Anonymous gamete (sperm and/or eggs) donation has been illegal in NZ since 2005, however commissioning couples and individuals have found ways of circumventing this law by acquiring gametes and commissioning surrogates overseas, then adopting the newborn and bringing them back to New Zealand.

Sumner and Moynihan say the Government should be wary of attempts to make it easier to commission the creation of children using anonymous donors – enshrining further generations to a newer, more technologically focused form of adoption and “identity theft”.

“I am concerned the process is open to being hijacked by the special interests of those who commission children using a variety of reproductive technologies. These new forms of family-making appear to ignore the history of closed adoption, the impact of falsifying birth documents and of hiding biological truths,” says Sumner.

“Adoption tells a paternalistic, social and moral story of fresh starts for children deemed in need of saving from their origins. In anonymous gamete donation, even as commissioning parents select donor profiles for traits to match their own, it tells a story of the inconsequence of biology for the person created.

“If we are to allow this to influence new legislation, we will be creating a new group of citizens being legally denied the legitimacy of biological history, ancestors and genealogy.”

Why has it taken so long?

Commentators and campaigners have shown continued confusion as to why no government has been willing to address adoption law reform until now.

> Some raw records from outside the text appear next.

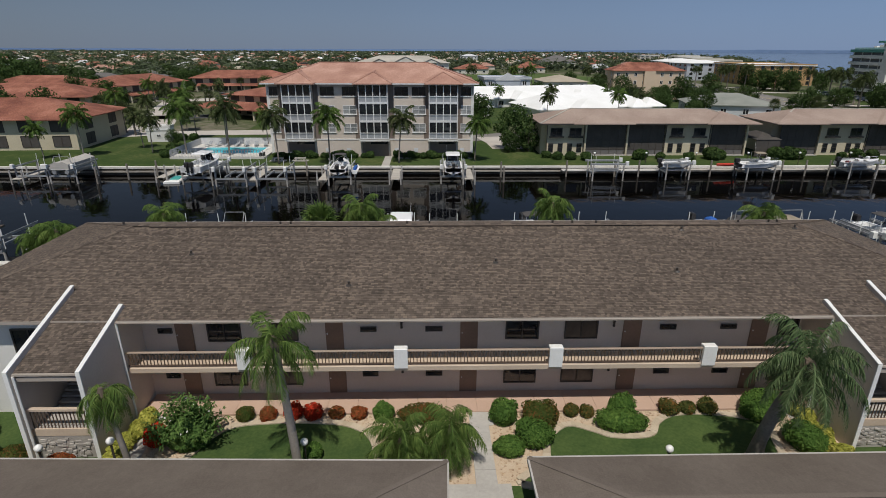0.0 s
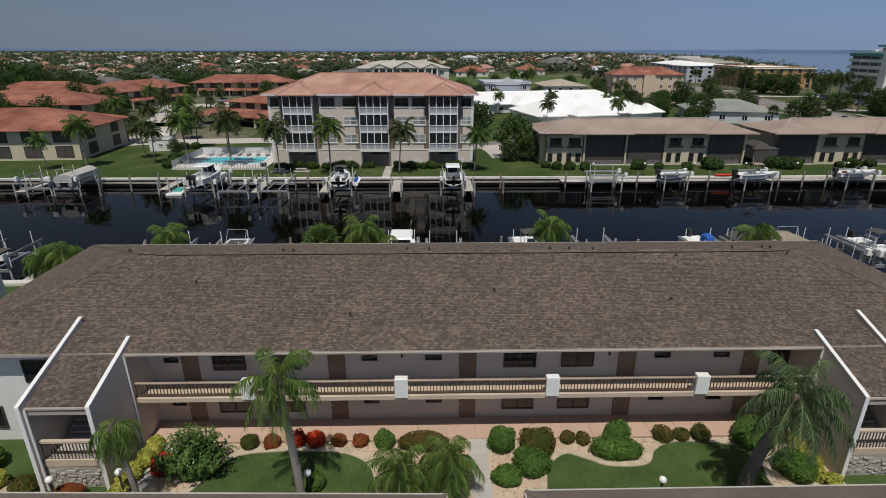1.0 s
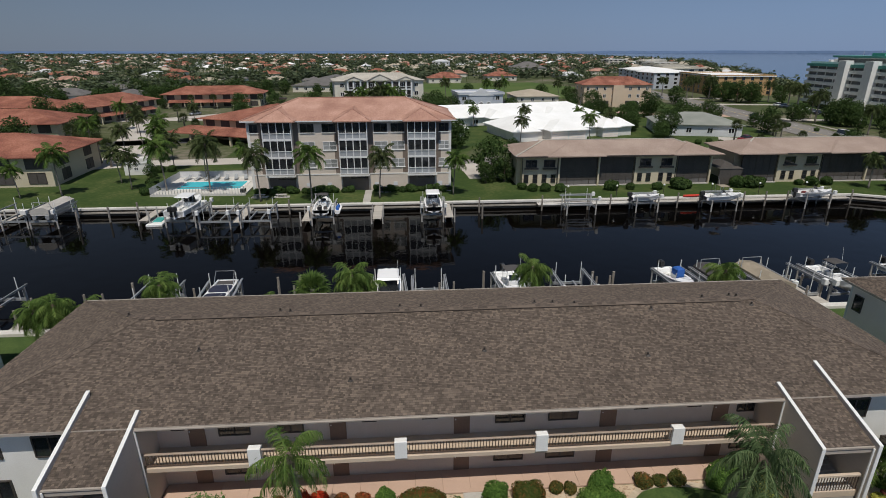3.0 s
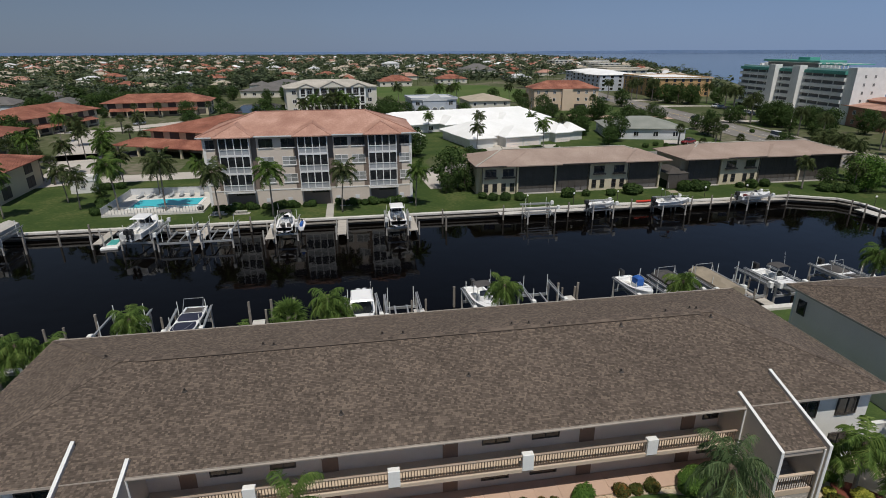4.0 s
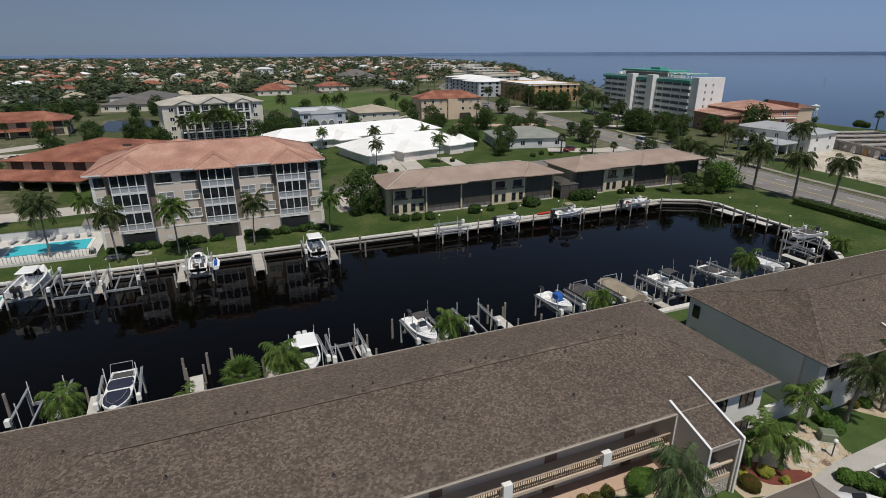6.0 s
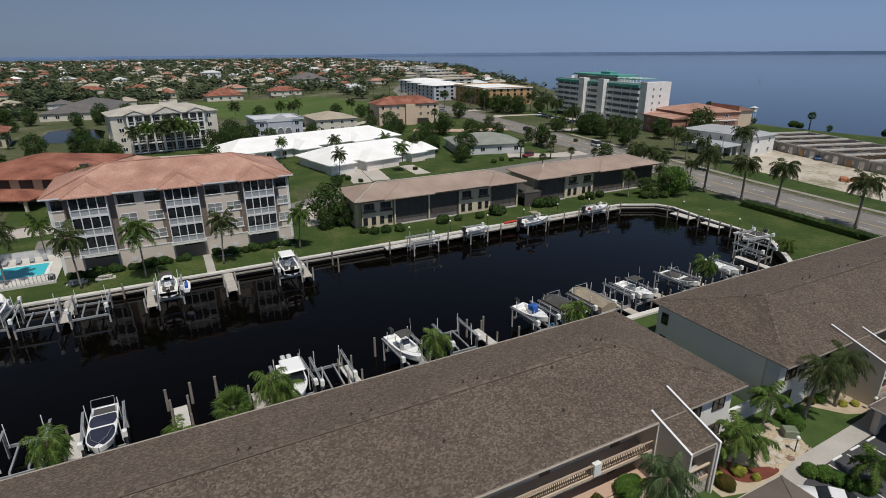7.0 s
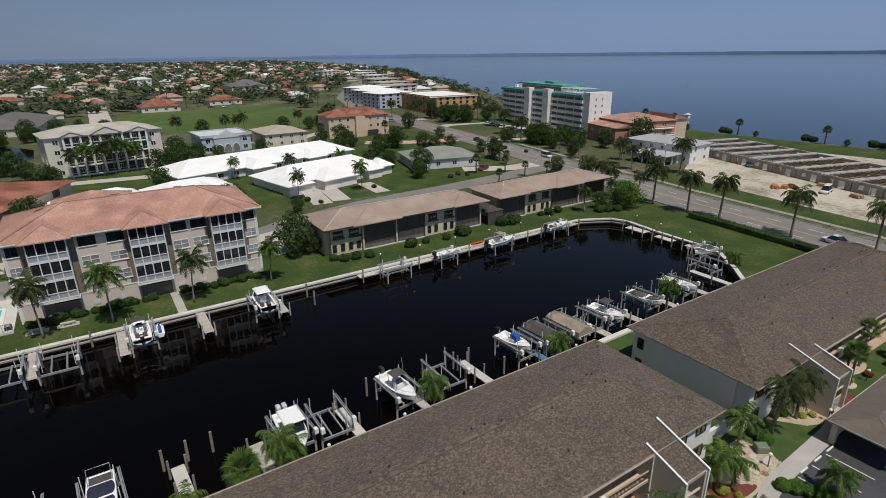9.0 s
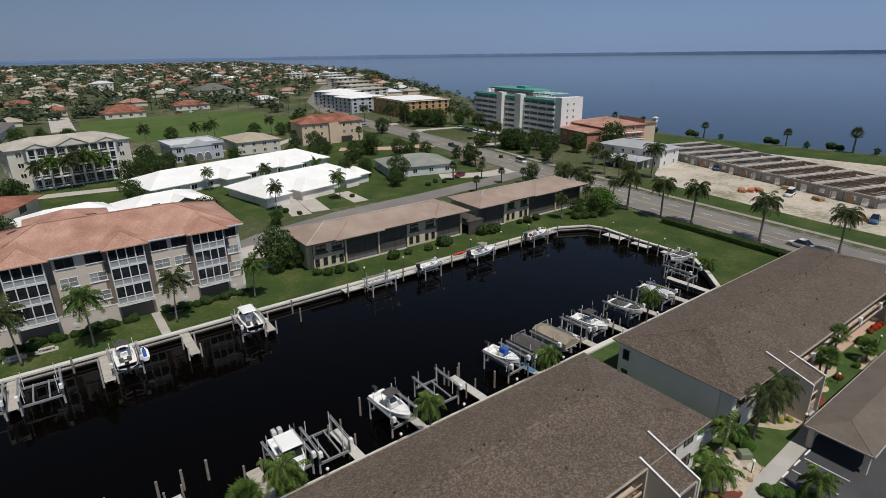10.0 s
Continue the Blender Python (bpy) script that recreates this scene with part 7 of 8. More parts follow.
for i, (x, y, s, mt) in enumerate(((-8.7, 20.7, 0.48, MIXED_BUSH), (-7.6, 20.75, 0.46, RED_BUSH), (-6.4, 20.8, 0.54, SCARLET), (-5.4, 20.8, 0.54, SCARLET), (-4.3, 20.8, 0.42, RED_BUSH), (-3.2, 20.75, 0.42, RED_BUSH),
                                   (7.17, 20.8, 0.42, OLIVE_BUSH), (7.96, 20.7, 0.4, OLIVE_BUSH), (12.05, 20.85, 0.55, OLIVE_BUSH), (12.97, 20.85, 0.44, OLIVE_BUSH), (13.97, 20.85, 0.54, OLIVE_BUSH))):
    bush("clipped olive-green bush with orange tips" if mt is OLIVE_BUSH else "clipped red-leaved bush in a row beside the walkway", placed(x, y, 0, i * 40), (s, s * 0.95, s * 0.95), 30 + i, mt, 420, 0.055, "red bushes along the walkway")
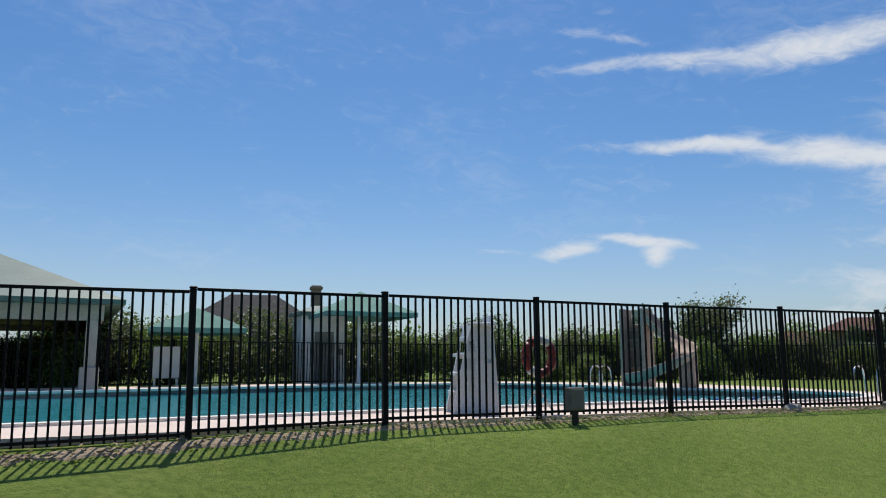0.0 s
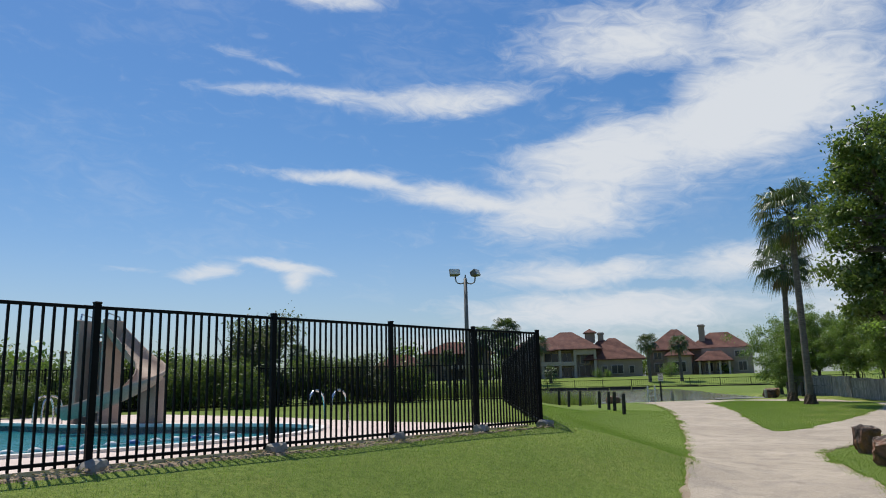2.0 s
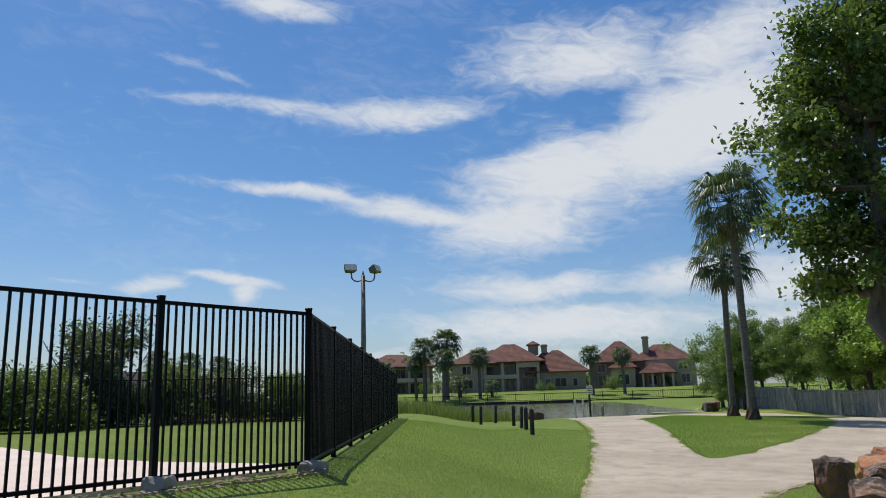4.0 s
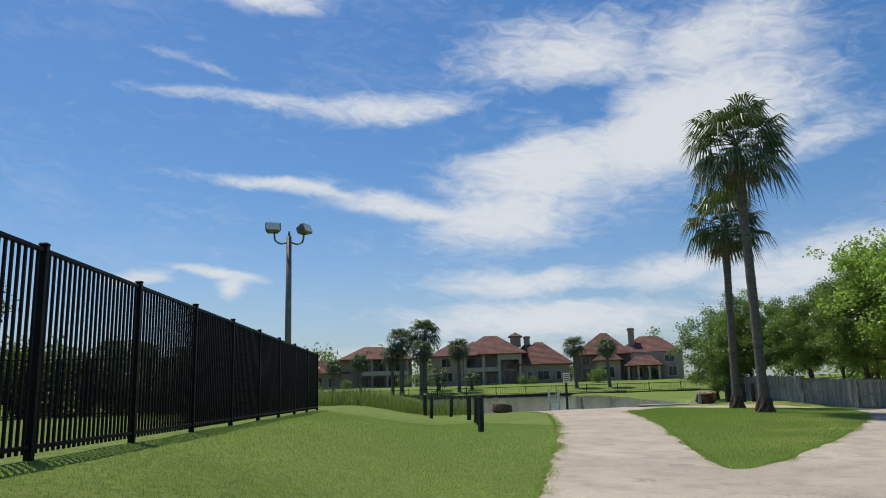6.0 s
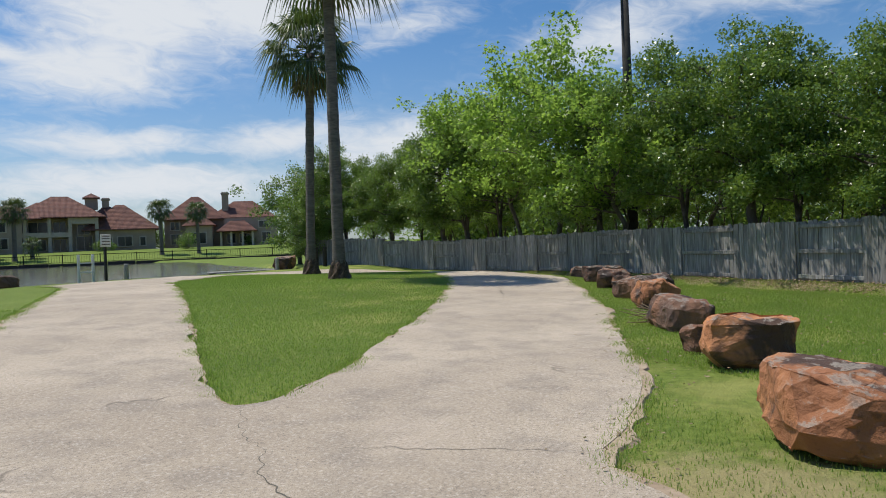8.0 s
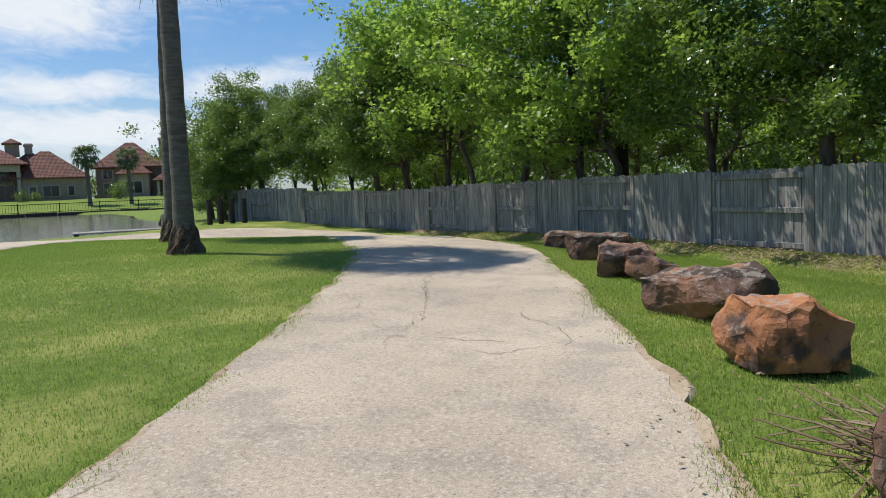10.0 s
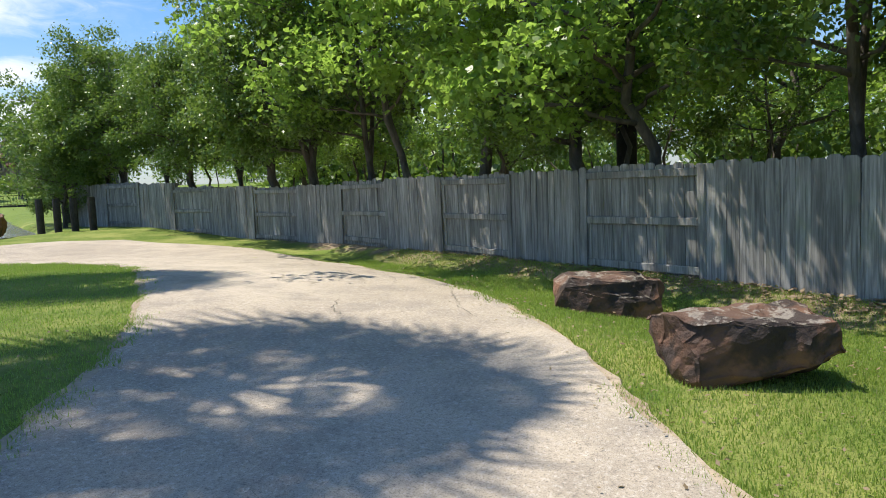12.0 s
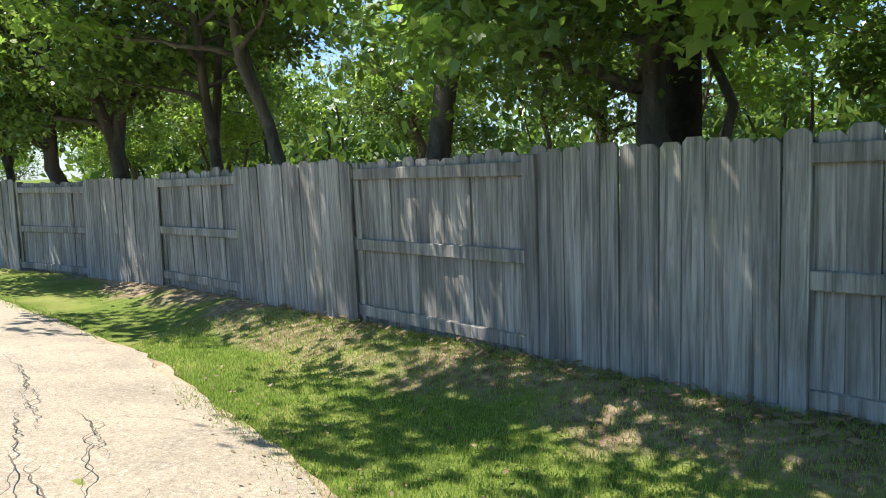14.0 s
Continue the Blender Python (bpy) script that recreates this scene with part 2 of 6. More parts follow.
def rock_material(name, low, high):
    m, t = material(name)
    p = own(t)
    r = t.add("ShaderNodeObjectInfo").outputs["Random"]
    q = t.add("ShaderNodeVectorMath", {0: p, 1: t.add("ShaderNodeCombineXYZ", {0: t.math("MULTIPLY", r, 20.0), 1: r, 2: 0.0}).outputs[0]}, operation="ADD").outputs[0]
    n, f, s = t.noise(q, 1.6, 6, 0.6, 0.7), t.noise(q, 11, 6, 0.7), t.noise(q, 2.0, 5, 0.6, 0.5)
    c = t.mix(t.ramp(n, 0.35, 0.65), low, high)
    # near-black patches, spread at random, put the stones' shaded sides into the colour
    c = t.mix(t.math("MULTIPLY", t.ramp(s, 0.50, 0.60), 0.9), c, (0.035, 0.025, 0.021))
    up = t.add("ShaderNodeSeparateXYZ", {0: t.add("ShaderNodeNewGeometry").outputs["Normal"]}).outputs[2]
    lichen = t.math("MULTIPLY", t.ramp(up, 0.4, 0.9), t.ramp(f, 0.50, 0.58))
    c = t.mix(t.math("MULTIPLY", lichen, 0.7), c, (0.36, 0.32, 0.26))
    c = t.mix(t.math("MULTIPLY", t.ramp(f, 0.56, 0.68), 0.5), c, (0.04, 0.025, 0.018))
    return finish(m, t, c, 0.8, t.math("ADD", f, t.math("MULTIPLY", s, 1.5)), 0.7, 0.03)


def water_material(name, deep, rough, scale, strength):
    m, t = material(name)
    p = where(t)
    n = t.noise(t.add("ShaderNodeMapping", {"Vector": p, "Scale": (1.0, 2.2, 1.0)}).outputs[0], scale, 4)
    return finish(m, t, deep, rough, n, strength, 0.05, 0.0, {"IOR": 1.33})


GRASS, ROAD, PINE, ROCK = grass_material(), road_material(), wood_fence_material(), rock_material("brown_sandstone", (0.11, 0.065, 0.045), (0.27, 0.125, 0.065))
ROCK_ORANGE = rock_material("orange_sandstone", (0.30, 0.12, 0.05), (0.52, 0.225, 0.09))
LEAF = leaf_material("oak_leaf", (0.04, 0.085, 0.018), (0.155, 0.25, 0.048), 0.33, 0.27)
# far paler than the oak leaf: a strongly lit look is put into the colour
LEAF_LIGHT = leaf_material("maple_leaf", (0.095, 0.18, 0.035), (0.32, 0.46, 0.10), 0.36, 0.60)
LEAF_OAK = leaf_material("evergreen_oak_leaf", (0.028, 0.055, 0.014), (0.095, 0.15, 0.035), 0.36, 0.24)
LEAF_DARK = leaf_material("hedge_leaf", (0.022, 0.045, 0.012), (0.075, 0.12, 0.03), 0.5, 0.25)
LEAF_GREY = leaf_material("grey_shrub_leaf", (0.03, 0.042, 0.02), (0.11, 0.12, 0.06), 0.6, 0.15, (0.25, 0.17, 0.09))
FROND = leaf_material("palm_frond", (0.014, 0.03, 0.012), (0.055, 0.09, 0.032), 0.38, 0.14)
DEAD_FROND = leaf_material("dead_palm_frond", (0.10, 0.07, 0.04), (0.2, 0.15, 0.09), 0.8, 0.2)
BLADE = leaf_material("grass_blade", (0.15, 0.23, 0.038), (0.29, 0.40, 0.085), 0.55, 0.42, (0.40, 0.35, 0.19))
VERGE_BLADE = leaf_material("verge_grass_blade", (0.19, 0.27, 0.05), (0.36, 0.44, 0.11), 0.55, 0.5, (0.52, 0.45, 0.25))
REED = leaf_material("reed", (0.07, 0.10, 0.03), (0.2, 0.2, 0.08), 0.6, 0.3)
LITTER = leaf_material("fallen_leaf", (0.13, 0.075, 0.04), (0.34, 0.25, 0.16), 0.7, 0.15)
BARK = bark_material("grey_bark", (0.06, 0.05, 0.04), (0.15, 0.128, 0.105))
PALM_BARK = bark_material("palm_bark", (0.085, 0.072, 0.06), (0.17, 0.148, 0.125), 4.0, 5.0, 0.02)
COLLAR = bark_material("palm_root_bark", (0.035, 0.022, 0.014), (0.13, 0.085, 0.055), 1.0, 22.0, 0.05)
BLACK = plain("black_powder_coat", (0.005, 0.005, 0.006), (0.008, 0.008, 0.009), 4, 90, 0.5, 0.05, 0.001, spec=0.12)
DECK = plain("pool_deck_concrete", (0.62, 0.50, 0.43), (0.70, 0.58, 0.50), 1.2, 60, 0.85, 0.2, 0.004, at=where)
DIRT = plain("dry_soil", (0.30, 0.21, 0.13), (0.42, 0.33, 0.22), 3, 30, 0.95, 0.8, 0.03, at=where)
CRACK = plain("crack_filling", (0.10, 0.09, 0.07), (0.16, 0.145, 0.11), 4, 30, 0.95, at=where)
PIER = plain("grey_concrete", (0.28, 0.26, 0.23), (0.4, 0.37, 0.33), 5, 40, 0.9, 0.4, 0.01)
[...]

One clue as to why the previous coalition government stalled any movement on the issue can be found in the government response to the select committee, in which the authors describe how a report from the social services committee on a 2016 petition demanding an inquiry into forced adoptions in New Zealand rejected the need for an inquiry.

“The report did not recommend an inquiry however the Labour Party and Green Party minority views supported a review into forced adoptions.”

Tellingly, it does not mention NZ First’s position, however then-Justice Minister Andrew Little alluded in media interviews at the time to their coalition partner being the reason progress on the matter was stalled.

The Government will also not start a separate “full and broad” inquiry into the practice, as petitioned for by Sumner and others.

Instead, Faafoi has encouraged submitters to share their experiences through the inquiry into abuse in state care, whose terms of reference include adoption placements.

Both Sumner and Moynihan share their experiences at the inquiry.

“The Royal Commission is the stepping stone and the government needs to listen at the end and act accordingly. In my view the law should be dismantled and abolished. It was the crime of the 20th century to separate mothers and babies under duress. Those mothers were treated like criminals and the pain has been passed on,” says Moynihan, who was forcibly adopted as a baby.

Sumner is keen to see New Zealand follow the likes of Australia in issuing a fulsome apology to the adopted community and mothers of loss.

“I hope we do see an apology detailing and acknowledging all aspects of forced adoption and that adopted people will have the right to be legally reinstated to their genetic family tree, and resume their original identity if they choose to.”

And she hopes that any new legislation is drafted in accordance with national and international human rights and standards, and creates a form of enduring guardianship that avoids the model of adoption that separates a person from their heritage.